Should the government pay compensation to the victims of the Indervelli police firing of April 20, 1981?
The Raj Gond tribe of erstwhile united Adilabad district strongly feels the need for succour notwithstanding the long period which has lapsed since the incident which had claimed at least 15 lives.
The Raj Gonds and other aboriginal tribes will observe the 38th anniversary of the infamous firing on April 20 at the martyrs column from where the demand for compensation to victims is likely to be raised. The incident had claimed 60 victims according to independent assessment, who the tribals consider as martyrs.

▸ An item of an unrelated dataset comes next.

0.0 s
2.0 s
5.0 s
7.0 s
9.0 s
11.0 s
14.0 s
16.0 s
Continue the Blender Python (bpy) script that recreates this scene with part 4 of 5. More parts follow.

Police had fired upon unsuspecting Adivasis who had gathered just outside Indervelli village on that fateful Monday to attend a public meeting organised by the Girijan Rythu Coolie Sangham, a frontal organisation of Maoists, then known as CPI (ML) People's War Group, promising to restore their lands encroached upon by non-tribals and Lambadas. Almost all victims belonged to various villages in Indervelli mandal though there are unconfirmed reports of many others from different places also dying in the firing.
“It is never too late,” observed Raj Gond elder Sidam Bheem Rao referring to his demand of giving compensation to victims. “The government should make a list of the poverty-ridden dead and injured and offer them jobs, pensions and monetary compensation for them to live with dignity,” added the elder who is a former chairman of the Aboriginal Tribes Welfare Advisory Committe in the Utnoor Integrated Tribal Development Agency.

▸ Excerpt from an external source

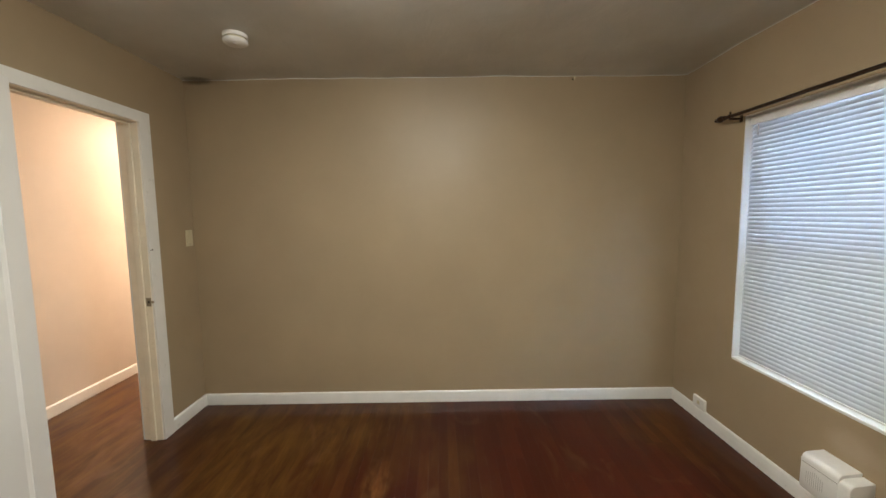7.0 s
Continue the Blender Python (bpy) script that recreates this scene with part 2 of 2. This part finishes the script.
def mesh_of(name, bm, material, smooth=False):
    bmesh.ops.recalc_face_normals(bm, faces=bm.faces[:])
    me = bpy.data.meshes.new(name)
    bm.to_mesh(me)
    bm.free()
    me.materials.append(material)
    if smooth:
        me.shade_smooth()
        me.set_sharp_from_angle(angle=radians(smooth))
    return me


def part(name, bm, material, parent, label="", smooth=False, at=None):
    ob = new(name, mesh_of(name, bm, material, smooth))
    ob.parent = parent
    if at is not None:
        ob.matrix_basis = at
    return tagged(ob, label)


def thing(name, m, label, category, group="", kind=""):
    ob = new(name)
    ob.empty_display_size = 0.1
    ob.matrix_basis = m
    return tagged(ob, label, category, group, kind)


def structure(name, bm, material, label, category, smooth=False):
    return tagged(new(name, mesh_of(name, bm, material, smooth)), label, category, "", "structure")


# ---- walls, floor, ceilings ----
T = 0.20
HT = 2.62
bm = bmesh.new()
box(bm, (X0 - T, Y1, -0.1), (WX0, Y1 + T, HT))
box(bm, (WX1, Y1, -0.1), (X1 + T, Y1 + T, HT))
box(bm, (WX0, Y1, -0.1), (WX1, Y1 + T, WZ0))
box(bm, (WX0, Y1, WZ1), (WX1, Y1 + T, HT))
structure("wall_north", bm, M_WALL, "tan painted plaster wall with a window opening", "wall")
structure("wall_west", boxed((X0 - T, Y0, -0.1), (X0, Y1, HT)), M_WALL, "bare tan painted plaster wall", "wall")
bm = bmesh.new()
box(bm, (X1, Y0, -0.1), (X1 + 0.06, EY0 - 0.02, HT))
box(bm, (X1, EY1 + 0.02, -0.1), (X1 + 0.06, Y1, HT))
box(bm, (X1, EY0 - 0.02, EZ + 0.02), (X1 + 0.06, EY1 + 0.02, HT))
box(bm, (X1 + 0.06, Y0, -0.1), (X1 + T, Y1, HT))
structure("wall_east", bm, M_WALL, "tan painted plaster wall with a closet doorway", "wall")
bm = bmesh.new()
box(bm, (X0 - T, YH1, -0.1), (DX0 - 0.02, Y0, HT))
box(bm, (DX1 + 0.02, YH1, -0.1), (X1 + T, Y0, HT))
box(bm, (DX0 - 0.02, YH1, DZ + 0.02), (DX1 + 0.02, Y0, HT))
structure("wall_south", bm, M_WALL, "tan painted plaster wall with a doorway to the hallway", "wall")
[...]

Yes, the families of many of the firing victims, like Kanaka Somu's, are mired in poverty. Somu's two sons Ramshau and Janantar, who were just 4-year and 2-year-old in 1981, own just one acre of land.

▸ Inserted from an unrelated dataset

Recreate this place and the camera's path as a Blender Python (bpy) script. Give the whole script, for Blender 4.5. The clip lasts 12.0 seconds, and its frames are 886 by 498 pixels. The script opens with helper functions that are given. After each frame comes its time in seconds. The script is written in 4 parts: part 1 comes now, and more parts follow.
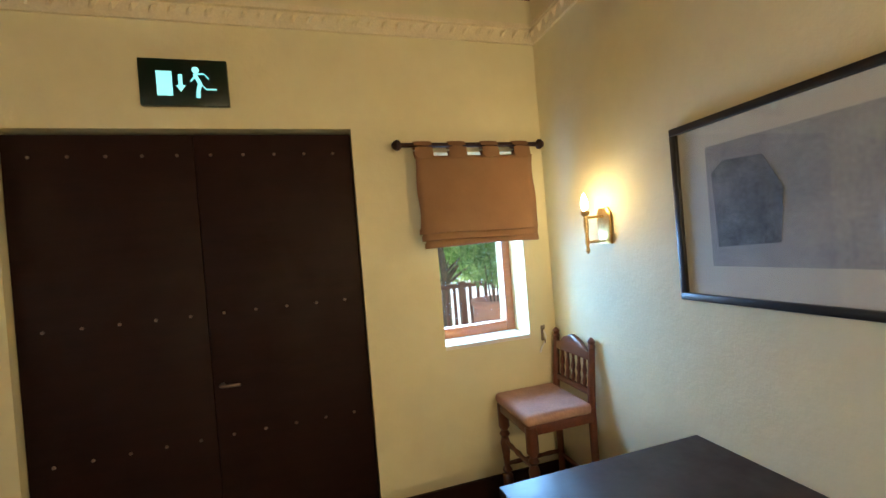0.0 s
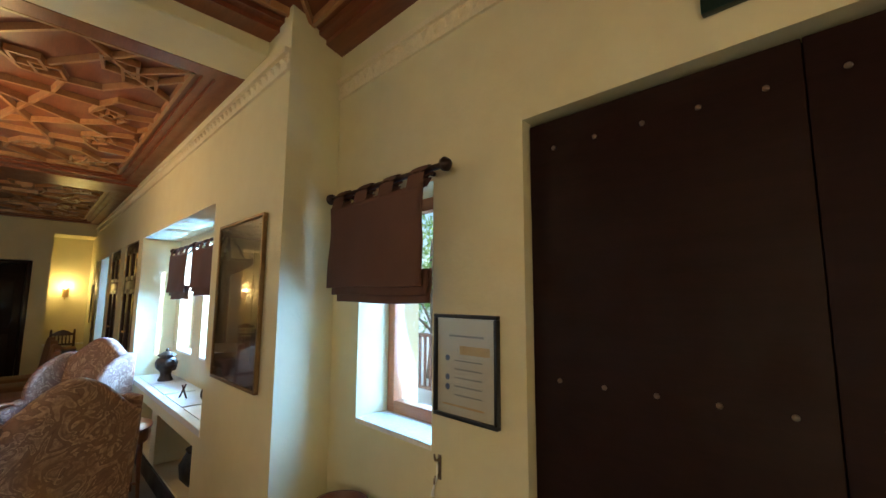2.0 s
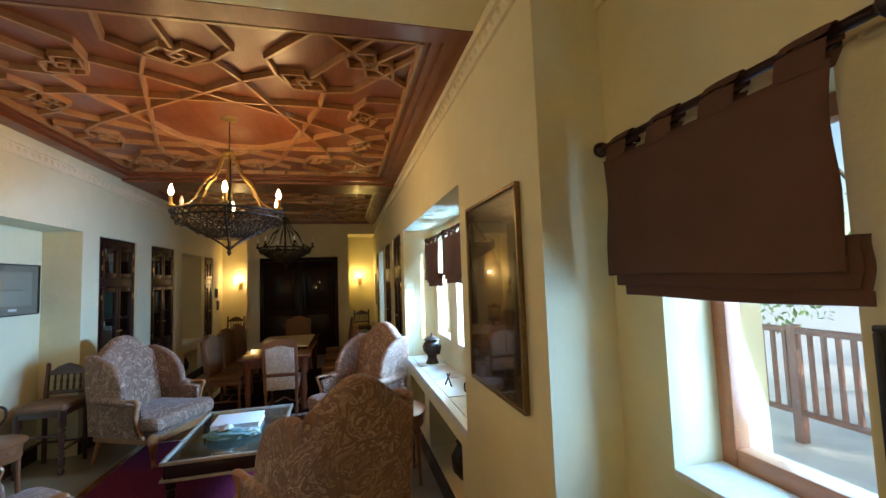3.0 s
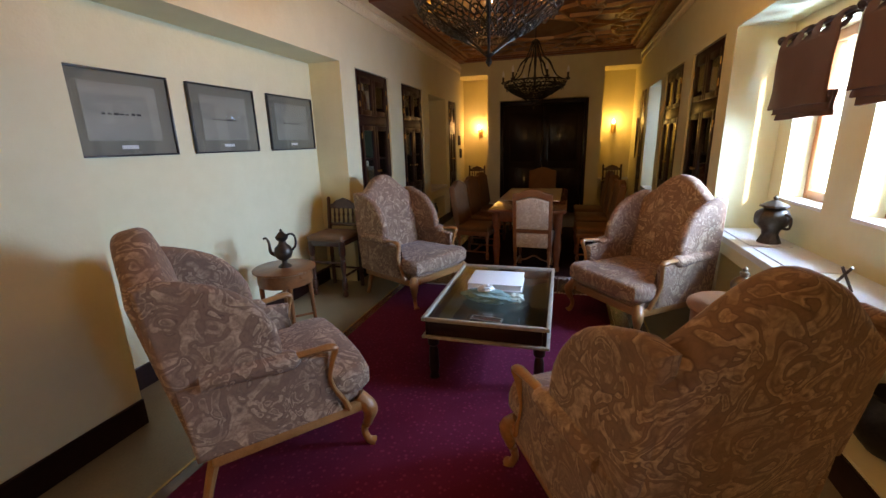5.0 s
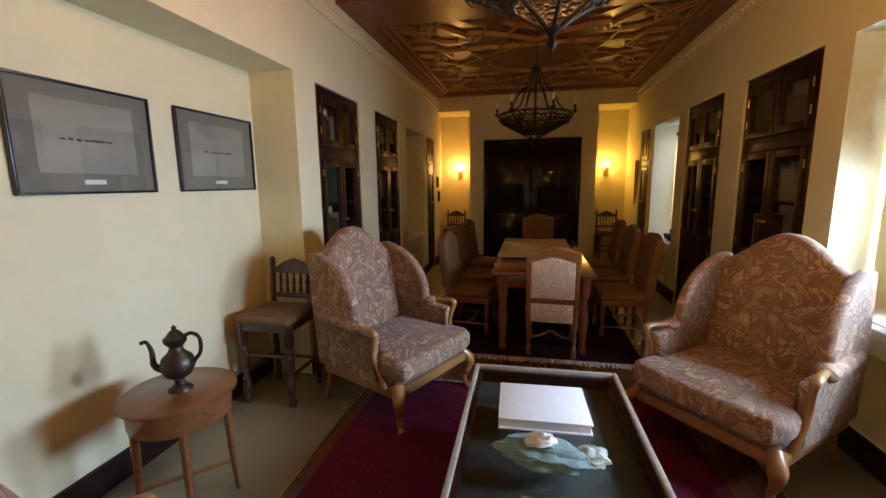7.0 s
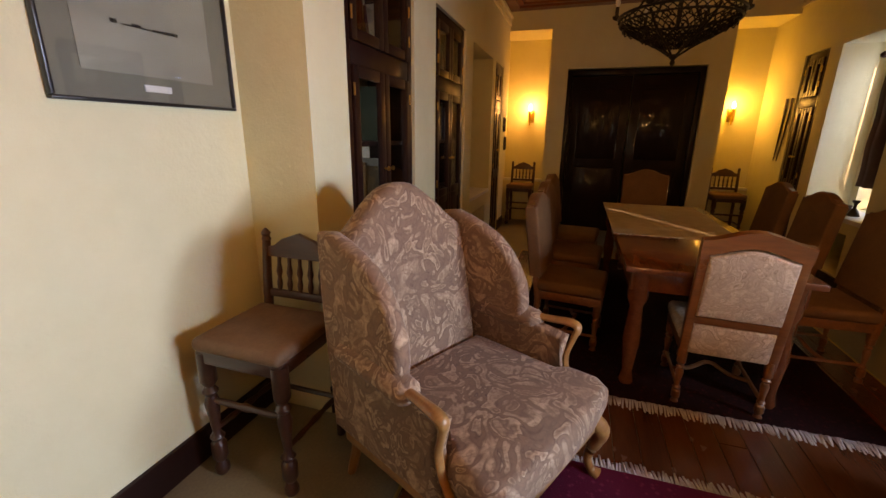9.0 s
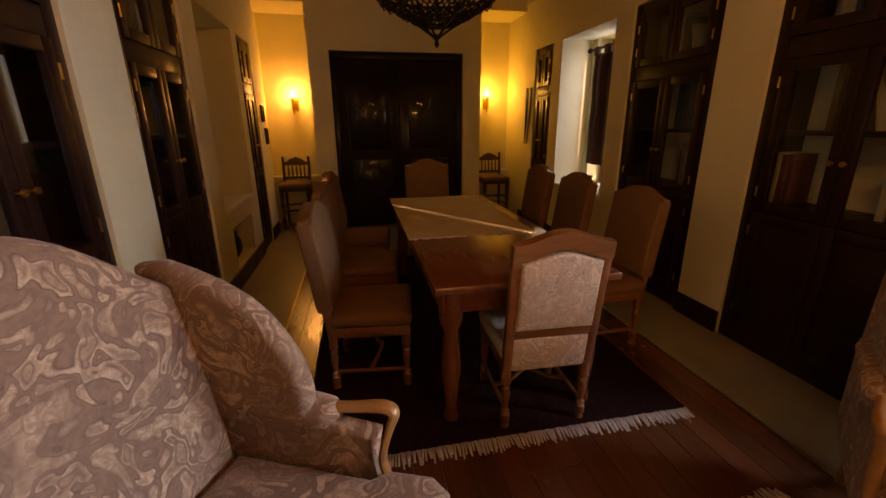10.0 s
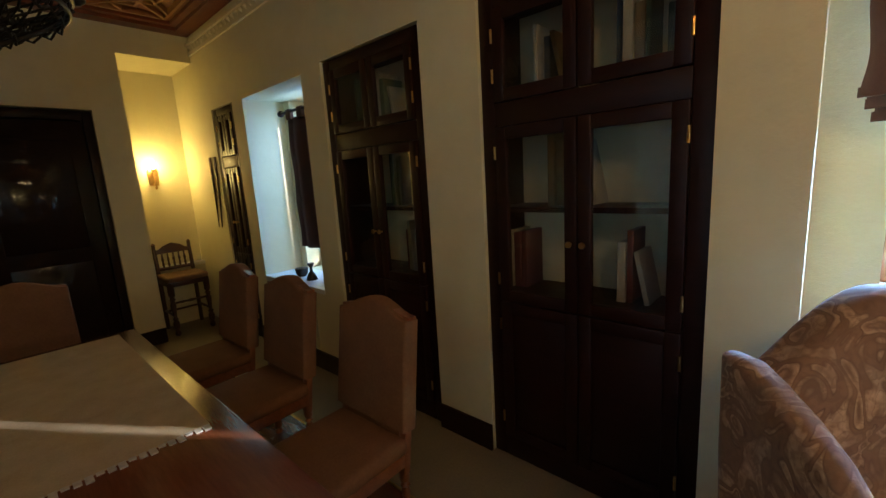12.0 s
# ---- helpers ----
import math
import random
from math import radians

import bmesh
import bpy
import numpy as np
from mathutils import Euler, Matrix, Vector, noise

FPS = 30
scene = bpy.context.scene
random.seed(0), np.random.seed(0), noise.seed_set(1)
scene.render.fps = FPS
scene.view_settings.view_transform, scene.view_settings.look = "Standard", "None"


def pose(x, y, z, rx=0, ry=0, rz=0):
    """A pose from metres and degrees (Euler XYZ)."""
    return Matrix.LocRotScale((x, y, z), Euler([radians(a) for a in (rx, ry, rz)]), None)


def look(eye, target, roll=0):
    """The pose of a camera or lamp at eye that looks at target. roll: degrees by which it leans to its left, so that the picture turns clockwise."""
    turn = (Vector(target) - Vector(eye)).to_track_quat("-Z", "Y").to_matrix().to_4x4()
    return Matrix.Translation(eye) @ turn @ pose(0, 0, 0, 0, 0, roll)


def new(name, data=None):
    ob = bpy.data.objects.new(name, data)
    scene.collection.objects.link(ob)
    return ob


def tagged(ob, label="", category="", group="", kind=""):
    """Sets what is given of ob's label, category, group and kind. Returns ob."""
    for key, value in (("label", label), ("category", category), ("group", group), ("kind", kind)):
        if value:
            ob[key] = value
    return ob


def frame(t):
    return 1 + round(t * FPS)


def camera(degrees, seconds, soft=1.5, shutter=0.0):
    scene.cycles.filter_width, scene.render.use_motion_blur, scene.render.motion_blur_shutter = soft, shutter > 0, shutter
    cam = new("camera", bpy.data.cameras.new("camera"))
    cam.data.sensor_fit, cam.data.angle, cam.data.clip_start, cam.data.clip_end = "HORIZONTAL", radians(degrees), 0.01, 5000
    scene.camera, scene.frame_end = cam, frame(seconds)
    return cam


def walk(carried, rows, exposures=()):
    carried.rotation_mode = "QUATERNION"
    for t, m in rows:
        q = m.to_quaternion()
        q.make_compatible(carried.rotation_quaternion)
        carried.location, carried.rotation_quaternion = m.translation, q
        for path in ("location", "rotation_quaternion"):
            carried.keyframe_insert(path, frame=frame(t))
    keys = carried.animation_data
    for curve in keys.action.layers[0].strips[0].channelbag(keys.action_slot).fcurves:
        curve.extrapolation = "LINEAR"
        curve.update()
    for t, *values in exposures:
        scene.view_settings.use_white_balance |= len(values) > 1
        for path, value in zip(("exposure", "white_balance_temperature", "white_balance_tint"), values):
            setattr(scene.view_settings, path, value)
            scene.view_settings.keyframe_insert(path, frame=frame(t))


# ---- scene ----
cam = camera(94.2, 12.0)
PATH = [
    (0, (0.408, 0.379, 1.617), (0.973, 2.297, 1.608), -4.7),
    (0.5, (0.35, 0.744, 1.593), (0.366, 2.741, 1.698), -4.4),
    (1, (0.325, 1.107, 1.638), (-0.155, 3.037, 1.851), -3.3),
    (1.5, (0.146, 1.33, 1.688), (-0.788, 3.079, 1.948), -1.5),
    (2, (-0.156, 1.495, 1.649), (-1.557, 2.903, 1.885), 0.3),
    (2.5, (-0.518, 1.621, 1.642), (-2.276, 2.563, 1.795), -1.1),
    (3, (-0.83, 1.671, 1.715), (-2.769, 2.14, 1.854), -2.0),
    (3.5, (-1.152, 1.581, 1.694), (-3.15, 1.631, 1.76), -1.9),
    (3.7, (-1.282, 1.533, 1.681), (-3.28, 1.446, 1.684), -2.1),
    (5.3, (-2.177, 1.107, 1.5), (-4.011, 0.533, 0.946), -1.2),
    (5.5, (-2.283, 1.035, 1.492), (-4.116, 0.486, 0.911), -1.2),
    (6, (-2.552, 0.895, 1.468), (-4.424, 0.46, 0.913), -1.3),
    (6.5, (-2.863, 0.83, 1.486), (-4.777, 0.46, 1.04), -1.1),
    (7, (-3.173, 0.635, 1.519), (-5.106, 0.229, 1.205), -0.7),
    (7.2, (-3.302, 0.542, 1.535), (-5.221, 0.054, 1.252), -0.5),
    (8.8, (-4.344, 0.079, 1.413), (-6.149, -0.614, 0.901), 1.6),
    (9, (-4.465, 0.031, 1.405), (-6.301, -0.553, 0.867), 0.7),
    (9.5, (-4.847, 0.019, 1.413), (-6.761, -0.118, 0.848), 0.2),
    (10, (-5.148, 0.041, 1.409), (-7.023, 0.423, 0.828), -0.5),
    (10.5, (-5.398, 0.075, 1.449), (-7.164, 0.835, 0.899), -1.6),
    (11, (-5.653, 0.3, 1.518), (-7.276, 1.392, 1.103), -1.4),
    (11.5, (-5.765, 0.53, 1.569), (-7.191, 1.888, 1.219), -2.5),
    (12, (-6.052, 0.738, 1.525), (-7.386, 2.188, 1.179), -3.5),
]
walk(cam, [(t, look(eye, target, roll)) for t, eye, target, roll in PATH],
     exposures=[(0, 1.6, 5800, 12), (1.0, 1.55, 5000, 9), (1.5, 1.45, 5300, 14), (2.5, 1.25, 5800, 13), (3.5, 1.12, 6700, 14), (5.5, 1.0, 8500, 32), (6.5, 1.05, 8700, 29),
                (7.2, 1.12, 10200, 33), (9.0, 1.25, 12000, 42), (9.5, 1.05, 16000, 52), (10.0, 1.0, 16000, 51), (10.5, 1.05, 11000, 36), (11, 1.0, 7900, 23), (11.5, 1.14, 6000, 14), (12, 1.27, 5900, 13)])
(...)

“Ramshau's son is educated. The government should offer him employment,” suggested late Somu's brother Bhagwanth Rao.
“My old age pension has been discontinued,” complained old Madavi Jangubai of Kannapur in Sirikonda mandal. “Please restore it,” she made a fervent appeal as she showed the scar of the bullet injury she had received in the firing incident.
Jangubai's pension was discontinued as she owned over 10 acres of land following wrongly done transfer of the extent owned by her son after his death.
“That extent has been rightfully transferred in the name of his widow two years back but my pension has not been restored,” she pointed out.